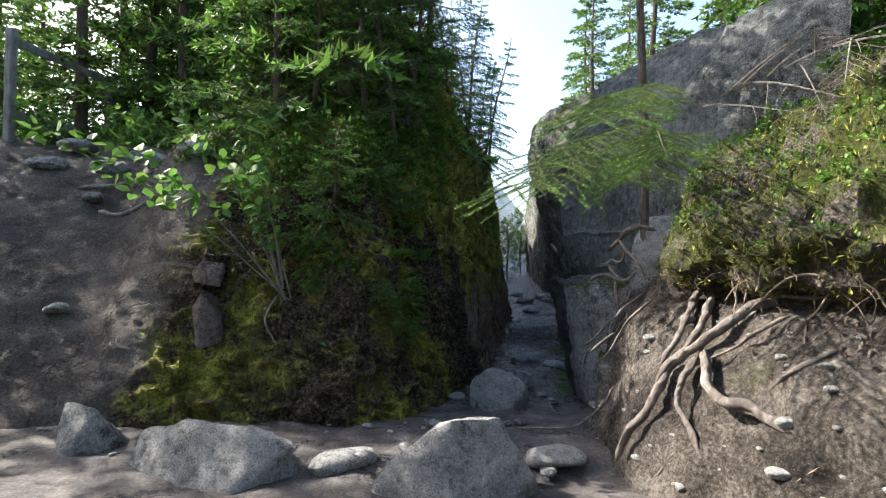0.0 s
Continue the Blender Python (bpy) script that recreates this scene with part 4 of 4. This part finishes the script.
for k, (x, y, z) in enumerate(((-1.72, 8.3, 2.15), (-1.6, 8.15, 1.9), (-1.55, 7.2, 1.55), (-1.45, 6.95, 1.3), (-1.45, 7.75, 1.35), (-1.4, 8.05, 1.3), (-1.55, 8.0, 1.7), (-1.2, 7.0, 0.95))):
    i, j = nearest_on(left_rows, x, y, z)
    p, n = surface(left_rows, i, j)
    fern(p + n * 0.01, (1, -0.4), 6, 0.75, k)
rnd = random.Random(33)
for k in range(13):
    y = 13.9 + 0.45 * k + rnd.uniform(-0.2, 0.2)
    x = lerp_keys([(13, 2.3), (15, 2.05), (17, 1.65), (19.5, 1.05), (21, 0.8)], y) - rnd.uniform(-0.05, 0.25)
    fern((x, y, floor_z(x, y)), (-1, -0.3), 7, rnd.uniform(0.6, 1.3), 40 + k, "green fern at the foot of the grey cliff", "ferns under the cliff")
for k, (x, y) in enumerate(((0.8, 9.3), (0.95, 11.6), (1.75, 11.7), (0.74, 8.4), (-0.75, 21.5), (0.8, 11.75))):
    fern((x, y, floor_z(x, y)), (-1, -0.3), 5, 0.6, 70 + k, "small fern between stones beside the path", "ferns under the cliff")


def grass_tuft(at, out, length, seed, label="tuft of long pale grass on the wall"):
    rnd = random.Random(seed)
    base = tagged(new("grass_tuft"), label, "grass")
    base.location = at
    for k in range(9):
        s = Soup()
        d = (Vector(out) + rand_dir(rnd) * 0.75).normalized()
        side = d.cross(Vector((0, 0, 1))).normalized() * 0.007
        last = None
        for f in np.linspace(0, 1, 6):
            q = d * (length * f) + Vector((0, 0, length * (0.35 * f - 0.75 * f * f)))
            w = side * (1 - f) ** 0.6
            if last:
                s.quad(last[0], last[1], q + w, q - w)
            last = (q - w, q + w)
        ob = new("blade", s.mesh("blade", M_leaf))
        ob.parent = base
    return base


for x, y, z, l, sd in ((-1.05, 9.2, 1.15, 0.24, 1), (-1.1, 9.15, 1.32, 0.2, 2), (-0.95, 8.9, 0.65, 0.14, 3), (-0.8, 10.1, 1.0, 0.16, 4), (-1.0, 8.1, 0.4, 0.14, 5)):
    i, j = nearest_on(left_rows, x, y, z)
    p, n = surface(left_rows, i, j)
    grass_tuft(p, (1, -0.3, 0.1), l, sd)


# ---- leafy trees ----
def leafy(height, seed, crown, leaves, leaf, first):
    rnd = random.Random(seed)
    wood, green = Soup(), Soup()
    trunk = [Vector((0.1 * math.sin(k * 0.8 + seed), 0.1 * math.cos(k + seed) - 0.1, height * k / 7 - 0.1)) for k in range(8)]
    wood.tube(trunk, 0.012 * height, 0.015, 8, 0.1)
    ends = []
    for k in range(26):
        f = first + (1 - first) * k / 26
        i = min(6, int(f * 7))
        at = trunk[i].lerp(trunk[i + 1], f * 7 - i)
        a = k * 2.4 + seed
        d = Vector((math.cos(a), math.sin(a), 0.5)) * crown * (1.15 - 0.7 * f) * rnd.uniform(0.6, 1.1)
        mid = at + d * 0.5 + Vector((0, 0, 0.1))
        wood.tube([at, mid, at + d], 0.012 + 0.004 * crown, 0.004, 4)
        ends += [(mid, 0.35 * d.length), (at + d, 0.4 * d.length), (at + d * 0.75, 0.4 * d.length)]
    for _ in range(leaves):
        c, r = rnd.choice(ends)
        q = c + rand_dir(rnd) * r * rnd.uniform(0.2, 1.0)
        o = (rand_dir(rnd) + Vector((0, 0, -0.4))).normalized()
        green.leaf(q, q + o * leaf * rnd.uniform(0.7, 1.3), Vector((0, 0, 1)) + rand_dir(rnd) * 0.8, leaf * 0.75)
    return wood.mesh("trunk", M_bark, True), green.mesh("leaves", M_leaf)


w, g = leafy(7.5, 5, 2.0, 3600, 0.13, 0.2)
birch = plant("leafy_tree", [(w, "slender trunk"), (g, "bright green leaves")], "leafy green tree in sunlight beyond the cleft", "tree", (-1.6, 37, 0.6), group="leafy trees")
birch.scale = (0.5, 0.5, 0.5)
for x, y, z, t, sz in ((0.6, 42, 0.8, 50, 0.6), (-2.6, 33, 0.5, 120, 0.45), (-0.6, 33.5, 0.4, 200, 0.42), (-1.0, 47, 1.0, 20, 0.7), (-4.5, 47, 1.2, 260, 0.8), (-3.6, 40, 0.9, 300, 0.6), (-9, 13, 3.7, 90, 0.8), (-5.2, 12, 3.9, 10, 0.7), (-6.5, 17, 4.2, 140, 0.9), (-12, 9, 3.6, 220, 0.9), (6.5, 10, 2.9, 70, 0.8), (5.0, 9.0, 2.8, 190, 0.7), (-3.6, 22, 5.0, 30, 0.7)):
    put_copy(birch, (x, y, z - 0.2), t, (0, 0), sz)
# the hazel by the path
rnd = random.Random(9)
stem, leaves = Soup(), Soup()
base = Vector((-2.45, 6.3, 0.95))
for k, (tip, r) in enumerate((((-0.35, -0.5, 1.6), 0.022), ((-0.15, -0.35, 1.45), 0.018), ((-0.5, -0.9, 1.75), 0.014), ((-1.0, -1.3, 1.5), 0.012), ((0.05, -0.7, 1.35), 0.01), ((-1.5, -1.6, 1.55), 0.009))):
    tip = Vector(tip)
    line = curve_points([Vector((0.03 * k, 0, -0.1)), tip * 0.4 + Vector((0, 0.05, 0.12)), tip * 0.75 + Vector((0, 0, 0.1)), tip], 0.08)
    stem.tube(line, r, 0.004, 6, 0.1)
    for q in line[len(line) // 2 :]:
        for _ in range(3):
            o = (rand_dir(rnd) + Vector((-0.2, -0.3, -0.35))).normalized()
            at = q + rand_dir(rnd) * 0.12
            leaves.leaf(at, at + o * rnd.uniform(0.09, 0.15), Vector((0, 0, 1)) + rand_dir(rnd) * 0.7, rnd.uniform(0.075, 0.11))
hazel = tagged(new("sapling"), "thin leafy sapling leaning out from the mossy bank", "sapling")
hazel.location = base
for nm, soup, mat, lab in (("stem", stem, M_dead, "pale grey stems"), ("leaves", leaves, M_leaf, "broad bright green leaves")):
    ob = new(nm, soup.mesh(nm, mat))
    ob.parent = hazel
    tagged(ob, lab)

# ---- fence and stones on the upper path ----
fence = tagged(new("fence"), "weathered grey wooden fence above the dirt path", "fence")
fence.location = (-8.85, 8.65, 3.3)


def beam(name, a, b, w, h, parent):
    a, b = Vector(a), Vector(b)
    bm = bmesh.new()
    bmesh.ops.create_cube(bm, size=1)
    for v in bm.verts:
        v.co = Vector((v.co.x * w, v.co.y * (b - a).length, v.co.z * h))
    bmesh.ops.bevel(bm, geom=bm.edges, offset=min(w, h) * 0.12, segments=1, affect="EDGES")
    me = bpy.data.meshes.new(name)
    bm.to_mesh(me)
    bm.free()
    me.materials.append(M_wood)
    ob = new(name, me)
    ob.parent = parent
    ob.matrix_basis = Matrix.Translation((a + b) / 2) @ (b - a).to_track_quat("Y", "Z").to_matrix().to_4x4()


for k in range(4):
    beam("post", (-0.2 * k, 2.4 * k, -0.3), (-0.2 * k, 2.4 * k, 2.1), 0.14, 0.14, fence)
beam("rail", (0, 0, 0.55), (-0.6, 7.2, 0.75), 0.06, 0.25, fence)
beam("rail", (0, 0, 1.9), (-0.6, 7.2, 2.1), 0.06, 0.14, fence)
for k, (x, y, w) in enumerate(((-6.9, 7.6, 0.5), (-6.2, 8.0, 0.45), (-5.6, 8.2, 0.5), (-5.9, 7.4, 0.35), (-7.4, 8.6, 0.6), (-6.4, 9.0, 0.6), (-5.3, 8.9, 0.5), (-7.2, 6.6, 0.4), (-5.0, 6.0, 0.3), (-4.3, 7.4, 0.45))):
    i, j = nearest_on(left_rows, x, y)
    small_stone(x, y, w, k, 40 * k, 0.8, left_rows[i][j].z, "pale stone set in the steep dirt path")
# a dead trunk fallen against the far cliff
s = Soup()
fallen = curve_points([(0.0, 0.0, 0.0), (-0.35, 0.70, 0.61), (-0.76, 1.40, 1.23)], 0.08)
s.tube(fallen, 0.085, 0.05, 9, 0.5, 4)
dead = tagged(new("log", s.mesh("log", M_wood, True)), "pale dead trunk leaning against the far cliff", "log")
dead.location = (1.60, 18.20, 0.76)
# sticks
rnd = random.Random(3)
for k in range(46):
    y = rnd.choice((rnd.uniform(4.7, 7), rnd.uniform(9, 14.5)))
    x = rnd.uniform(-0.5, 0.5) if y > 8 else rnd.uniform(-3, 0.6)
    s = Soup()
    l = rnd.uniform(0.08, 0.35)
    a = rnd.uniform(0, 6.3)
    d = Vector((math.cos(a), math.sin(a), 0)) * l
    s.tube([d * -0.5, Vector((0.02, 0.01, 0.012)), d * 0.5], 0.006, 0.003, 5, 0.3)
    ob = tagged(new("stick", s.mesh("stick", M_bark, True)), "thin dark broken stick on the mud", "stick", "sticks on the path")
    ob.location = (x, y, floor_z(x, y) + 0.012)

.....

**Challenge:**
Begin at the first line of the material and copy each line exactly through the one containing "fern((x, y, floor_z(x, y)), (-1, -0.3), 5, 0.6, 70". Omit pictures.

**Task response:**
0.0 s
Continue the Blender Python (bpy) script that recreates this scene with part 4 of 4. This part finishes the script.
for k, (x, y, z) in enumerate(((-1.72, 8.3, 2.15), (-1.6, 8.15, 1.9), (-1.55, 7.2, 1.55), (-1.45, 6.95, 1.3), (-1.45, 7.75, 1.35), (-1.4, 8.05, 1.3), (-1.55, 8.0, 1.7), (-1.2, 7.0, 0.95))):
    i, j = nearest_on(left_rows, x, y, z)
    p, n = surface(left_rows, i, j)
    fern(p + n * 0.01, (1, -0.4), 6, 0.75, k)
rnd = random.Random(33)
for k in range(13):
    y = 13.9 + 0.45 * k + rnd.uniform(-0.2, 0.2)
    x = lerp_keys([(13, 2.3), (15, 2.05), (17, 1.65), (19.5, 1.05), (21, 0.8)], y) - rnd.uniform(-0.05, 0.25)
    fern((x, y, floor_z(x, y)), (-1, -0.3), 7, rnd.uniform(0.6, 1.3), 40 + k, "green fern at the foot of the grey cliff", "ferns under the cliff")
for k, (x, y) in enumerate(((0.8, 9.3), (0.95, 11.6), (1.75, 11.7), (0.74, 8.4), (-0.75, 21.5), (0.8, 11.75))):
    fern((x, y, floor_z(x, y)), (-1, -0.3), 5, 0.6, 70 + k, "small fern between stones beside the path", "ferns under the cliff")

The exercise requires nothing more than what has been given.